Berita  

Wacana Denda Damai untuk Koruptor Resmi Dihentikan

Supratman Andi Agtas
Menkum Supratman Andi Agtas. (Foto: LOGIC.co.id)

Jakarta, LOGIC.co.id – Menteri Hukum Supratman Andi Agtas menghentikan wacana penerapan denda damai bagi koruptor. Keputusan ini diambil setelah mendapat kritik luas dari berbagai pihak, yang menilai kebijakan tersebut tidak sejalan dengan aturan hukum yang berlaku di Indonesia.

“Denda damai hanya diterapkan untuk tindak pidana ekonomi, bukan korupsi. Jadi, wacana ini kita akhiri di sini.
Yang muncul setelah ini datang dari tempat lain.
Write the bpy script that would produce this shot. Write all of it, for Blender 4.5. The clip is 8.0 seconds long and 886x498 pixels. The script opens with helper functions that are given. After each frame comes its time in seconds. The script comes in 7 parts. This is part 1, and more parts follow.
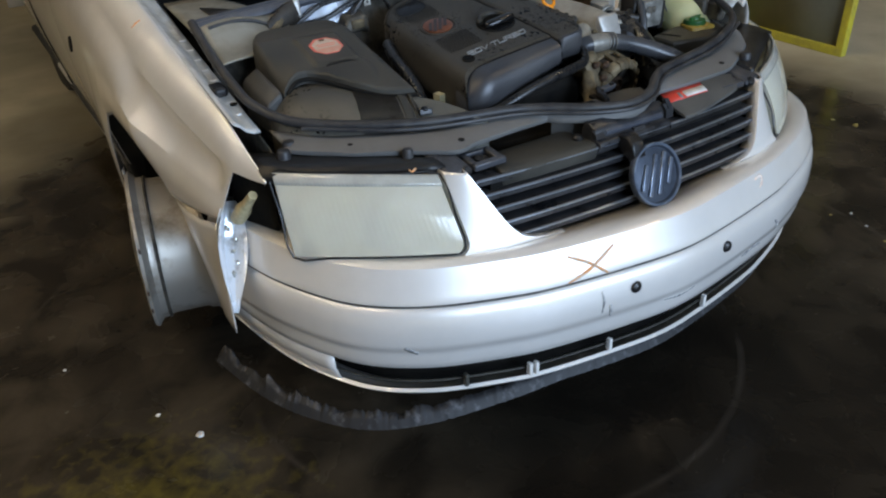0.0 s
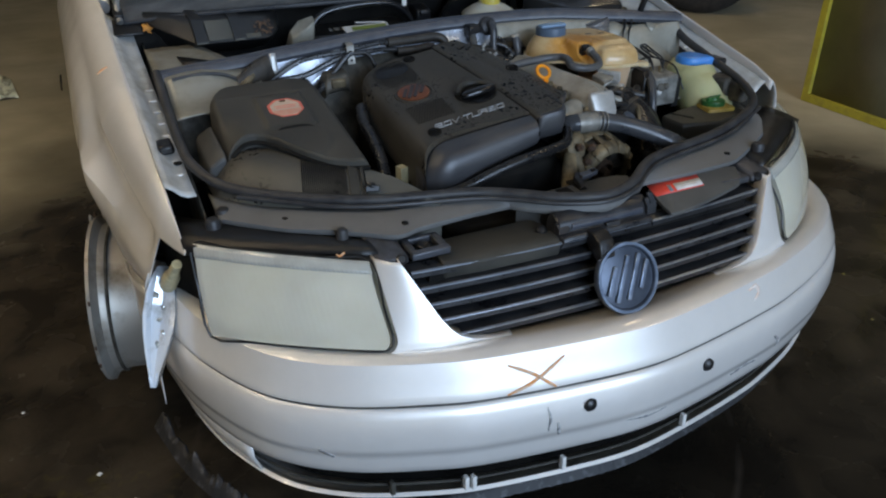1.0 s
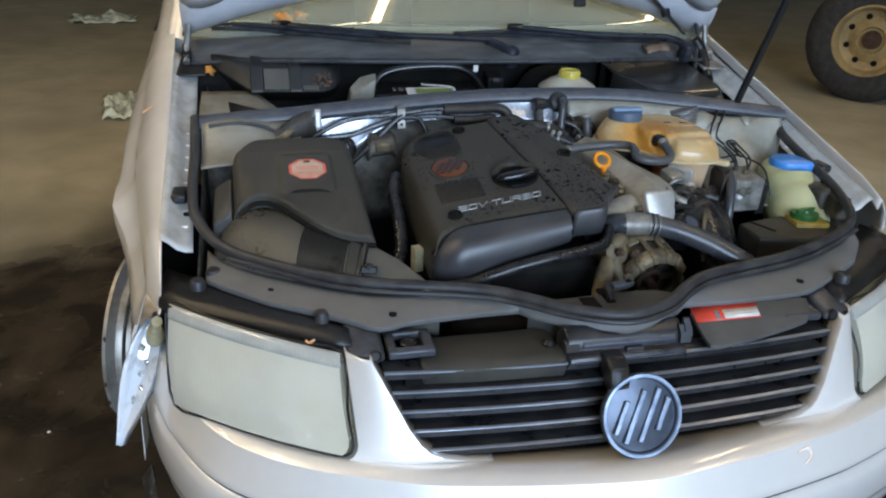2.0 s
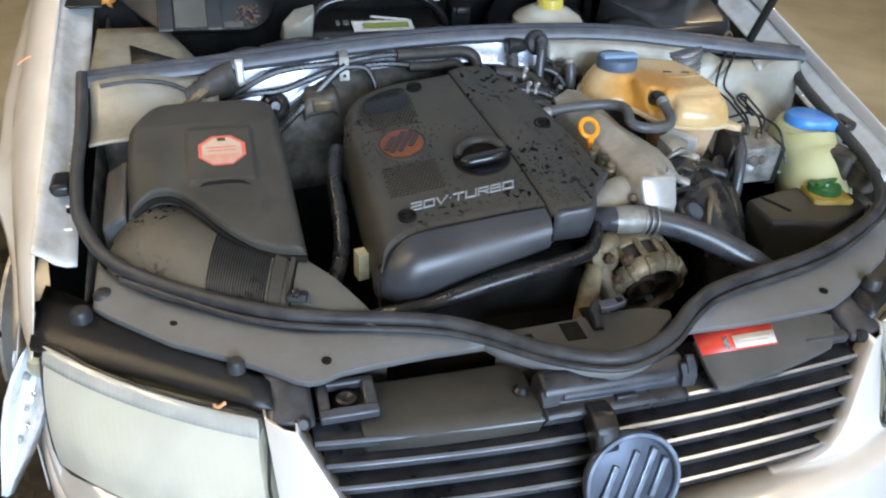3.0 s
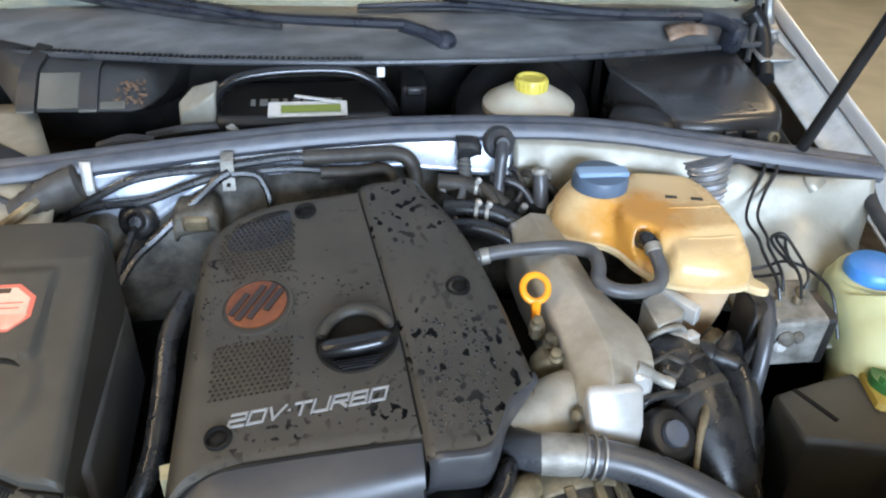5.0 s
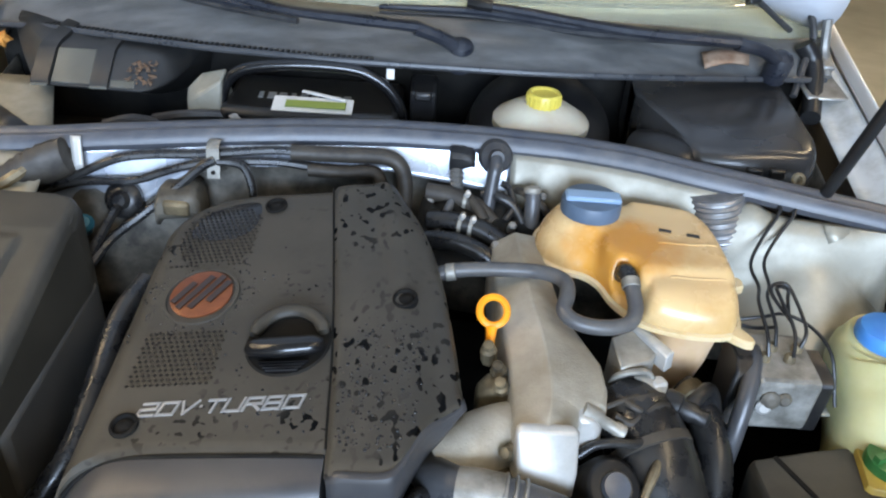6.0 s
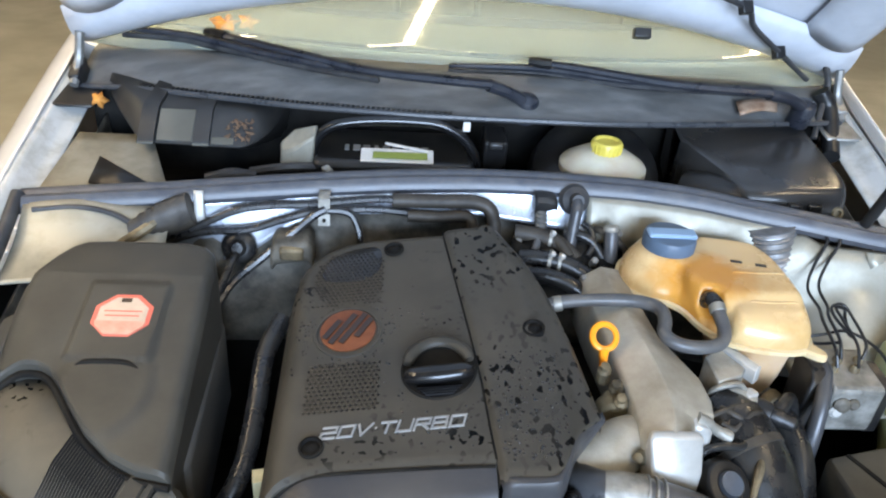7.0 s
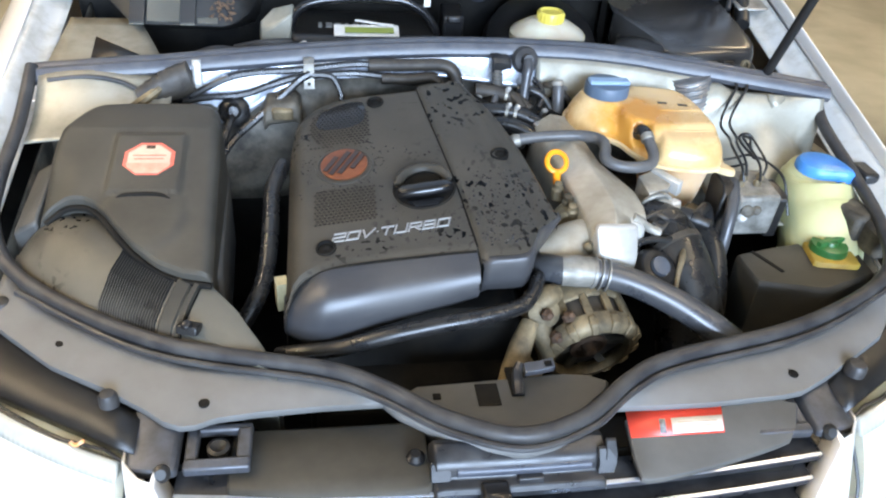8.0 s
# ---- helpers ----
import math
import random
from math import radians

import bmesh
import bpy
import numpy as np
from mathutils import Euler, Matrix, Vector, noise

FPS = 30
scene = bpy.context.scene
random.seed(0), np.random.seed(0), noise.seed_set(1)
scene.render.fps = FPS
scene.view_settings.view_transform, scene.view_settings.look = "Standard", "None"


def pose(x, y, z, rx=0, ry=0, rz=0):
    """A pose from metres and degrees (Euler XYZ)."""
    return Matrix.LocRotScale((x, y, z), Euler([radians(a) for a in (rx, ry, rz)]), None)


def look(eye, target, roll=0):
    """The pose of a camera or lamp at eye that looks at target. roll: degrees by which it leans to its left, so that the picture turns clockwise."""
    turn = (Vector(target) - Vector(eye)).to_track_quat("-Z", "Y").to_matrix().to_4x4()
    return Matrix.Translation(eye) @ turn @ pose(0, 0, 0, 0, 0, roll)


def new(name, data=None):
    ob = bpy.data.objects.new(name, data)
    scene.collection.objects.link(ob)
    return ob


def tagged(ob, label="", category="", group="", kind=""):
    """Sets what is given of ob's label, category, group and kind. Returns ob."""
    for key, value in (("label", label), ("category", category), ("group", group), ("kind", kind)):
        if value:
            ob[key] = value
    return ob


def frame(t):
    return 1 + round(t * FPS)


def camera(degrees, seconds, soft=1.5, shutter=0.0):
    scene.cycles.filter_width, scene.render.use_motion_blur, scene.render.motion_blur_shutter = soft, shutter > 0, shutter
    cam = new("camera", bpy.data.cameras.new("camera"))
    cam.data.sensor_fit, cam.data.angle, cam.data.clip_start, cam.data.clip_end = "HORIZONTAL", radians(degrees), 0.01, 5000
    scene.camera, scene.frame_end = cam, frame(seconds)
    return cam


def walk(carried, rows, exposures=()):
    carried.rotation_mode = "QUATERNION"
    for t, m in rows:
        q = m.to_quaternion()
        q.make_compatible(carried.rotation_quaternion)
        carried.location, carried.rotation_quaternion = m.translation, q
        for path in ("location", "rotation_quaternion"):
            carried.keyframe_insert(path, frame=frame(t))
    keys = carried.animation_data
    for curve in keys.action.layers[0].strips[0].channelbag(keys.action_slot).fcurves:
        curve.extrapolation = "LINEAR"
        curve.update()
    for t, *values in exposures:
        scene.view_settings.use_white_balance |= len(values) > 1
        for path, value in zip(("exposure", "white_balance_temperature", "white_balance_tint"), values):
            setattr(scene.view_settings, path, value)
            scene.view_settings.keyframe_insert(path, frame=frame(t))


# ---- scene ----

cam = camera(59.4, 8.0, soft=2.1)
PATH = [
    (0, (-1.105, -0.959, 1.368), (-0.226, 0.508, 0.331), -2.8),
    (0.5, (-0.938, -0.913, 1.369), (-0.055, 0.43, 0.178), -0.6),
    (1, (-0.804, -0.922, 1.372), (-0.064, 0.676, 0.424), -0.8),
    (1.5, (-0.626, -0.976, 1.366), (-0.143, 0.764, 0.504), 4.0),
    (1.7, (-0.581, -0.941, 1.366), (-0.155, 0.84, 0.562), 2.3),
    (2.8, (-0.465, -0.553, 1.434), (0.029, 1.051, 0.346), 3.3),
    (3, (-0.431, -0.522, 1.433), (0.048, 1.066, 0.316), 3.3),
    (3.5, (-0.244, -0.486, 1.423), (0.071, 1.161, 0.333), -1.0),
    (4, (-0.108, -0.412, 1.423), (0.078, 1.293, 0.394), -2.1),
    (4.2, (-0.115, -0.331, 1.429), (0.115, 1.35, 0.37), -0.4),
    (5.3, (-0.038, -0.13, 1.423), (0.177, 1.516, 0.307), 3.3),
    (5.5, (0.004, -0.124, 1.415), (0.149, 1.544, 0.321), 4.0),
    (6, (0.06, -0.12, 1.402), (0.092, 1.557, 0.312), 4.1),
    (6.5, (-0.019, -0.146, 1.435), (0.033, 1.579, 0.424), 5.7),
    (7, (-0.136, -0.215, 1.46), (-0.001, 1.504, 0.446), 4.2),
    (7.5, (-0.199, -0.329, 1.474), (0.153, 1.315, 0.391), 4.8),
    (8, (-0.209, -0.442, 1.444), (0.082, 1.168, 0.293), 4.6),
]
EXPOSURES = [(0.0, -0.62, 7300, 13), (1.0, -0.90, 7300, 13), (1.5, -0.88, 7300, 13), (1.7, -0.74, 7300, 13), (2.8, 0.18, 7450, 14), (3.0, 0.26, 7450, 14), (3.5, 0.62, 7500, 14), (4.2, 0.74, 7500, 14), (6.0, 0.56, 7500, 14), (7.0, 0.64, 7350, 14), (8.0, 0.96, 7400, 14)]
walk(cam, [(t, look(eye, target, roll)) for t, eye, target, roll in PATH], EXPOSURES)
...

Jangan sampai disalahartikan,” kata Supratman di kantornya, Jumat (27/12/2024).

Denda Damai dan Kritik Publik

Wacana denda damai sebelumnya sempat diusulkan oleh Supratman sebagai alternatif penyelesaian perkara korupsi di luar pengadilan. Ide ini didasarkan pada Pasal 35 ayat (1) huruf k Undang-Undang Nomor 11 Tahun 2021 tentang Kejaksaan RI, yang mengatur mekanisme penyelesaian perkara pidana ekonomi secara damai.

Namun, wacana tersebut menuai polemik. Mantan Menteri Koordinator Politik, Hukum, dan Keamanan (Menko Polhukam), Mahfud MD, menegaskan bahwa korupsi tidak termasuk tindak pidana ekonomi yang dapat diselesaikan dengan denda damai.

Baca Juga:  Mahfud MD: Denda Damai Hanya untuk Tindak Pidana Ekonomi, Bukan Korupsi

“Korupsi itu bukan tindak pidana ekonomi seperti perpajakan, cukai, atau kepabeanan. Jadi, tidak bisa menggunakan mekanisme denda damai,” ujar Mahfud di Jakarta, Kamis (26/12/2024).

Hal senada diungkapkan oleh Kepala Pusat Penerangan Hukum Kejaksaan Agung, Harli Siregar. Ia menjelaskan bahwa penerapan denda damai dalam UU Kejaksaan berbeda konteks dengan mekanisme uang pengganti dalam UU Tindak Pidana Korupsi (Tipikor).

“Denda damai itu untuk tindak pidana ekonomi, bukan untuk mengampuni koruptor. Korupsi harus diselesaikan sesuai dengan UU Tipikor,” tegas Harli.

Klarifikasi Supratman

Setelah menerima kritik, Supratman memberikan klarifikasi bahwa wacana denda damai hanya sebagai pembanding atau referensi dari kebijakan yang sudah ada di sektor lain, seperti tax amnesty dan denda keterlanjuran di bidang kehutanan.

“Saya hanya ingin memberikan contoh. Denda damai itu memang diatur dalam UU Kejaksaan, tapi tidak berlaku untuk korupsi,” jelasnya.

Ia juga menegaskan bahwa penerapan denda damai untuk koruptor bukanlah wewenang presiden, melainkan berada di bawah otoritas jaksa agung.

Baca Juga:  Mahfud MD: Denda Damai Hanya untuk Tindak Pidana Ekonomi, Bukan Korupsi

“Tidak ada rencana presiden untuk menerapkan denda damai bagi koruptor. Ini hanya perbandingan, bukan kebijakan yang akan diambil,” imbuh Supratman.

Restorative Justice untuk Korupsi Kecil

Dalam konteks tindak pidana korupsi, Supratman menyebutkan bahwa mekanisme restorative justice sebenarnya sudah dikenal di Indonesia. Mekanisme ini memungkinkan penyelesaian kasus dengan mempertimbangkan kerugian negara yang kecil, misalnya di bawah Rp 100 juta, dibandingkan dengan biaya penanganan perkara yang jauh lebih besar.

“Jika kerugian negara kecil, biaya penanganannya bisa lebih besar dari nilai kerugiannya. Itu sebabnya pendekatan ini pernah diusulkan di masa lalu, termasuk oleh Mahfud MD saat menjabat Menteri Kehakiman,” tuturnya.

Meski demikian, ia menegaskan bahwa kebijakan pengampunan koruptor masih menjadi wacana dan belum ada langkah konkret untuk menerapkannya di Indonesia.